Hall of Famer Teemu Selanne was the ultimate Sharks villain

There are already a handful of Hockey Hall of Famers that had the Sharks’ number during their illustrious careers.

Ed Belfour followed up a forgettable teal tenure with two playoff series wins in two tries against San Jose, while Nicklas Lidstrom was classily dominant. Mike Modano scored his milestone 500th goal at what is now SAP Center, and Chris Pronger was loudly booed in every visit to San Jose.

None compare to Teemu Selanne, who joined them with his induction into the Hall of Fame on Monday night.

He mentioned the Sharks in his speech for all of 13 seconds, mentioning that he “had a chance to play with great players: Patrick Marleau, Owen Nolan, and many others.”

It was a forgettable, blink-and-you’ll-miss-it moment on an otherwise unforgettable night, and thus a neat encapsulation of his two-plus years in San Jose.

Somehow, his Sharks stint was even more infamous than Belfour’s. He was traded to San Jose for fan favorite Jeff Friesen in 2001, and was productive: 64 goals in 176 games are nothing to sneeze at.

Selanne cemented himself as a goat, rather than the G.O.A.T, with his lack of production in the postseason. 10 points in 18 playoff games wasn’t enough to get San Jose out of the second round.

His wraparound miss in a game 7 loss to Colorado in 2002 is etched into the memories of Sharks fans, as one of many missed opportunities for a franchise so often defined by misfortune.

Pronger likely would empathize with how frequently boo-birds flew upon Selanne’s subsequent returns to San Jose.
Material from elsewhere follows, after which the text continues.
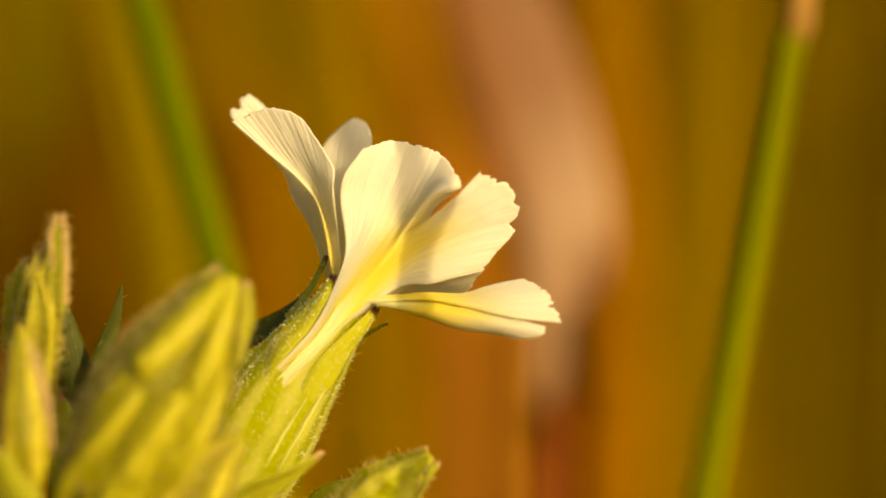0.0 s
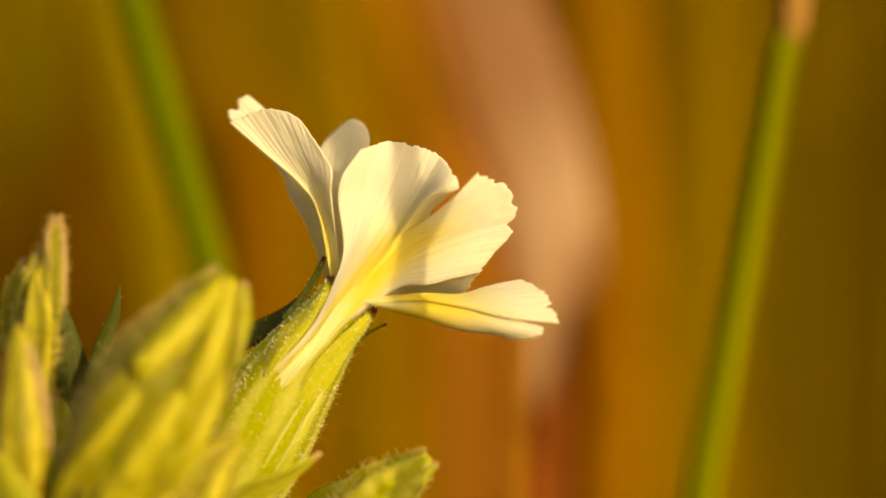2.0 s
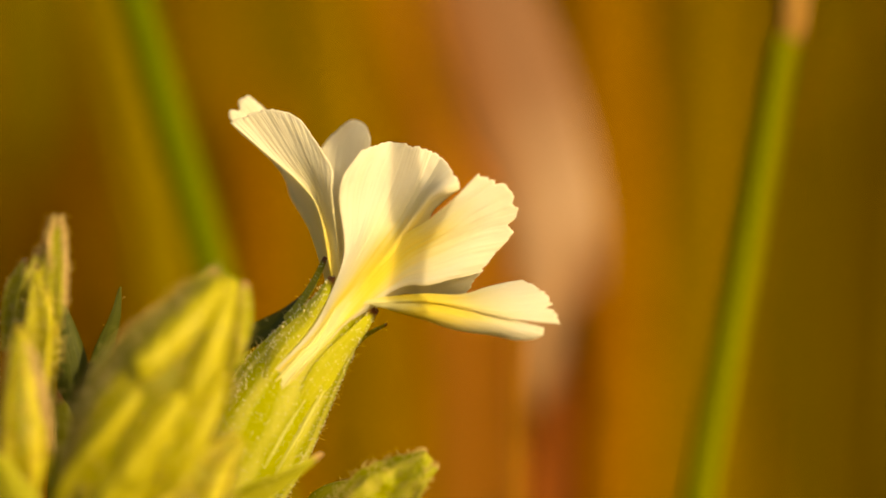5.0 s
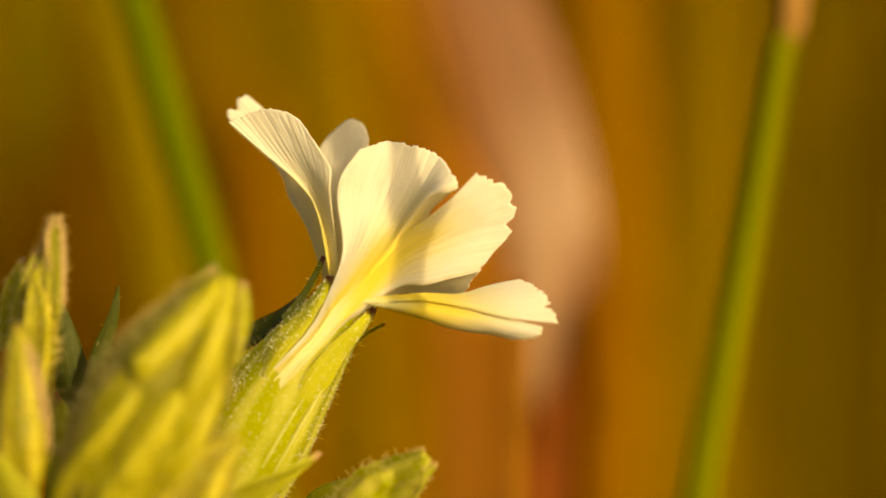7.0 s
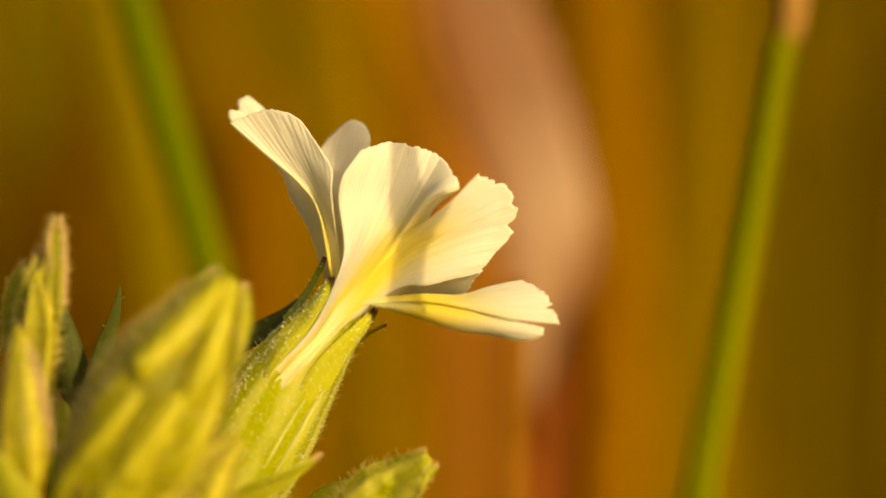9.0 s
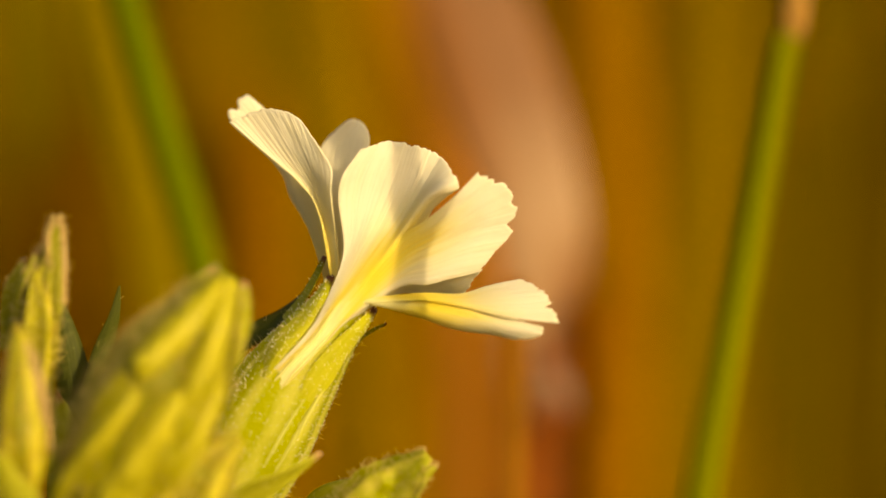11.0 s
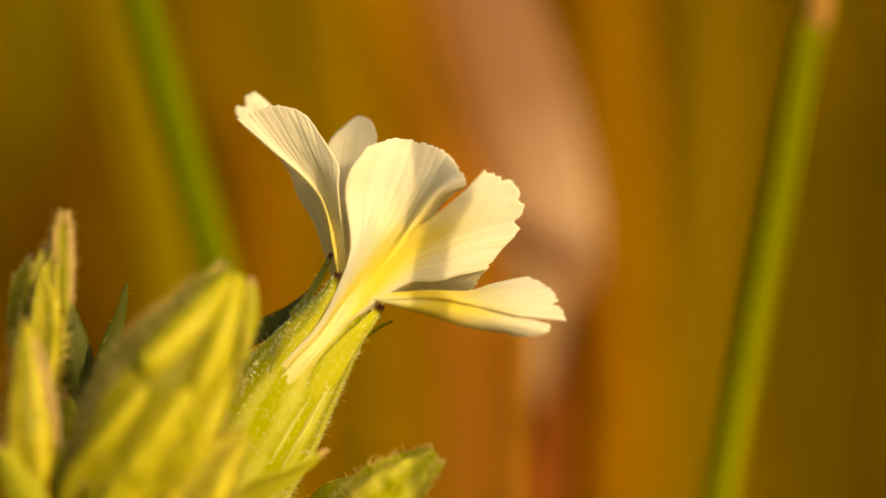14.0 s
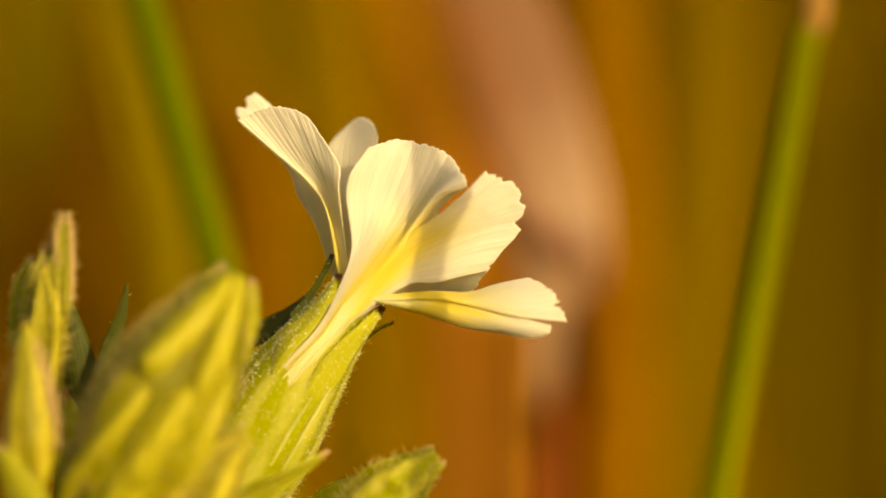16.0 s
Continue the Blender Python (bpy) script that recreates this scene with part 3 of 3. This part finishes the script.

Selanne was an all-time great that wasn’t especially great when he played for the Sharks, and the SAP Center crowd reacted accordingly.

It didn’t help that he was great against the Sharks.

No player in NHL history has scored more goals or points against the Sharks than the Finnish Flash.  His 99 points are 24 clear of the next closest player, fellow Hall of Famer Joe Sakic.

Only 27 of those points came after he left San Jose, but he added two more in the Ducks’ first round upset over the President’s Trophy-winning Sharks in 2009. Seeing Selanne skate with the Stanley Cup over his head in an Anaheim jersey only added insult to injury.

So Selanne not only stands above most of his peers in the Hall of Fame, but the rest of them as well, as the ultimate Sharks villain. Not because of anything he did after the whistle or said off of the ice, of course.

No, Selanne earned that status because of the points he scored against the Sharks, and the ones he didn’t for them.